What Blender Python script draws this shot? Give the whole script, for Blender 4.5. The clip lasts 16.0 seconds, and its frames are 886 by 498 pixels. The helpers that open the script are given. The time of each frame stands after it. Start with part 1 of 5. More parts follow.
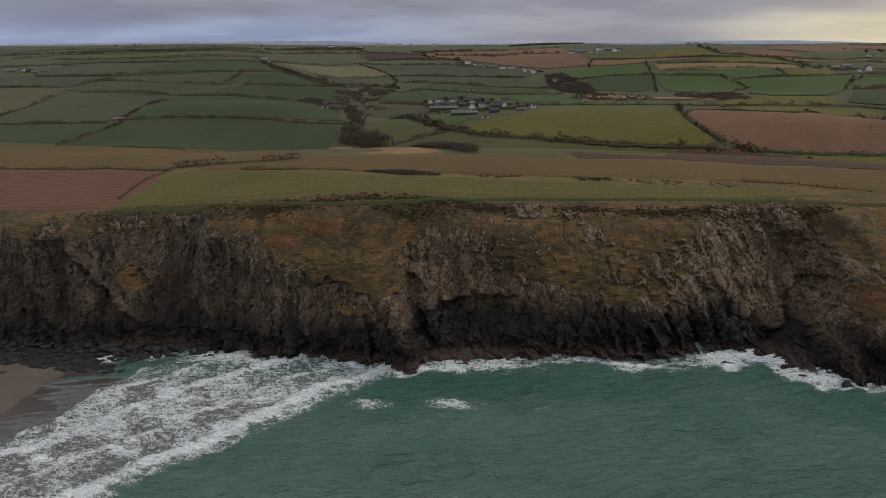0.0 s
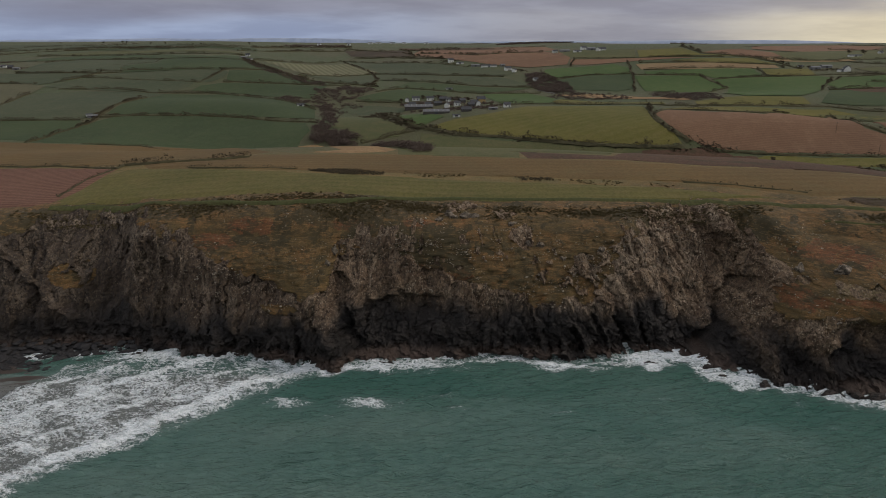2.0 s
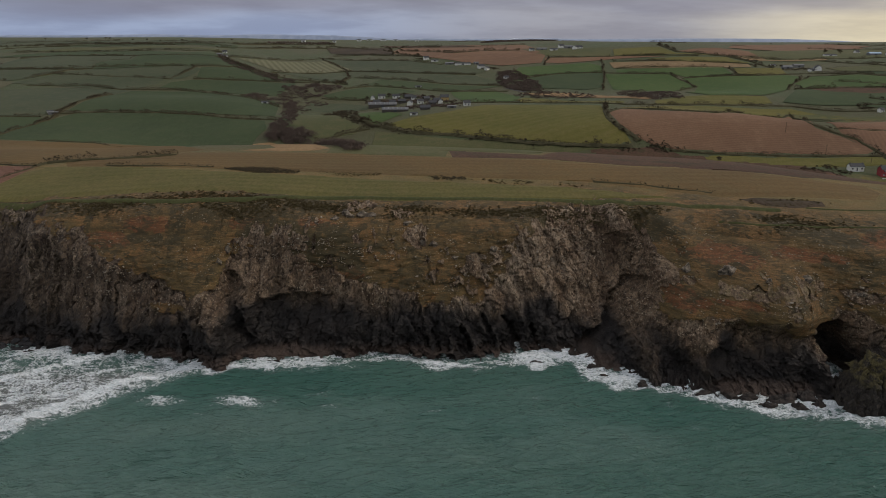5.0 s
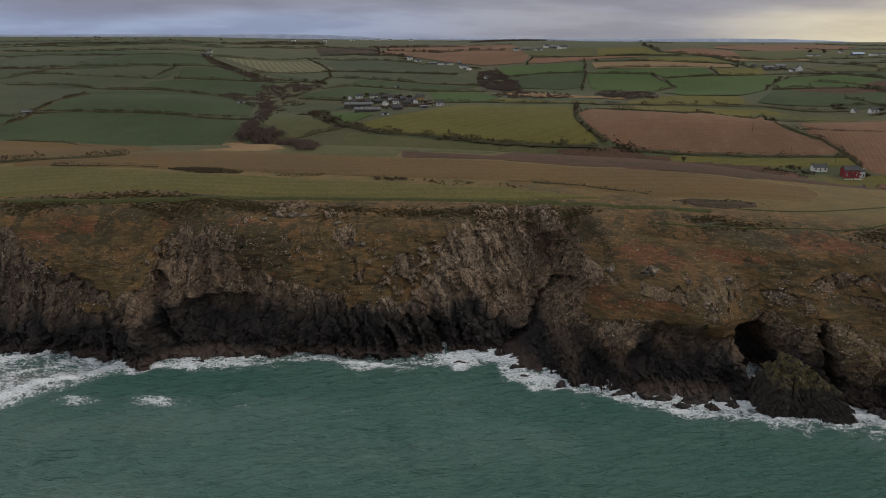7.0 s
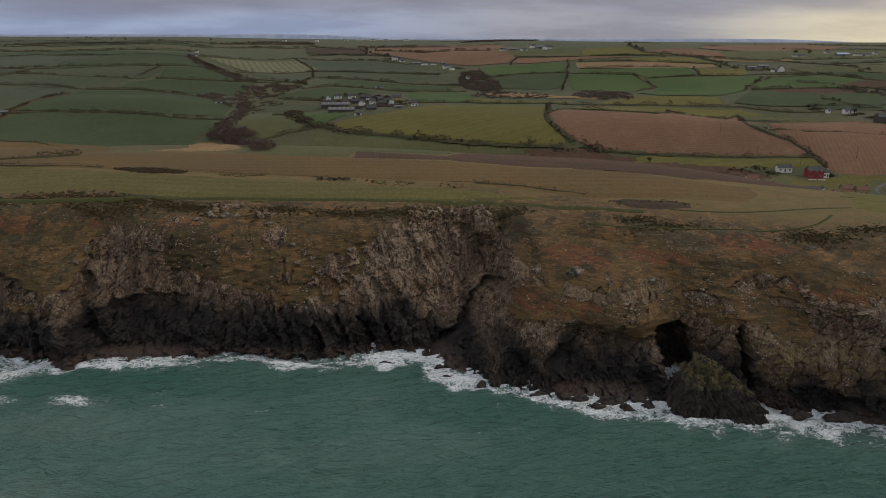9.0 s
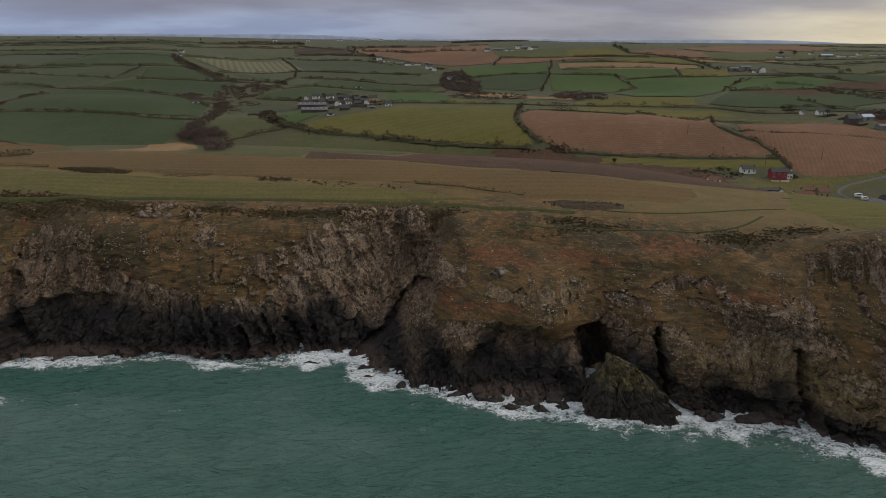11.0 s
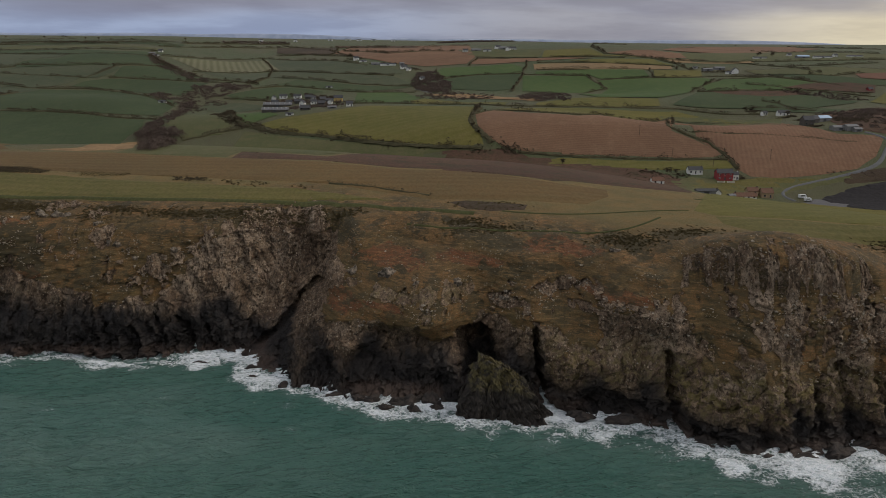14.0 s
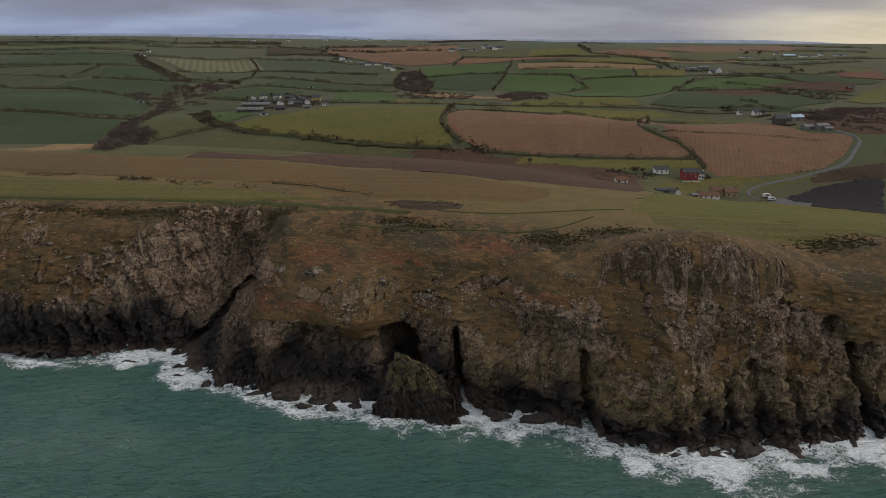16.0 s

☆ ☆ ☆ ☆

» **GOAL**
Write out the material above once more, exactly as it reads, with no pictures.

» **THE OUTPUT**
What Blender Python script draws this shot? Give the whole script, for Blender 4.5. The clip lasts 16.0 seconds, and its frames are 886 by 498 pixels. The helpers that open the script are given. The time of each frame stands after it. Start with part 1 of 5. More parts follow.
0.0 s
2.0 s
5.0 s
7.0 s
9.0 s
11.0 s
14.0 s
16.0 s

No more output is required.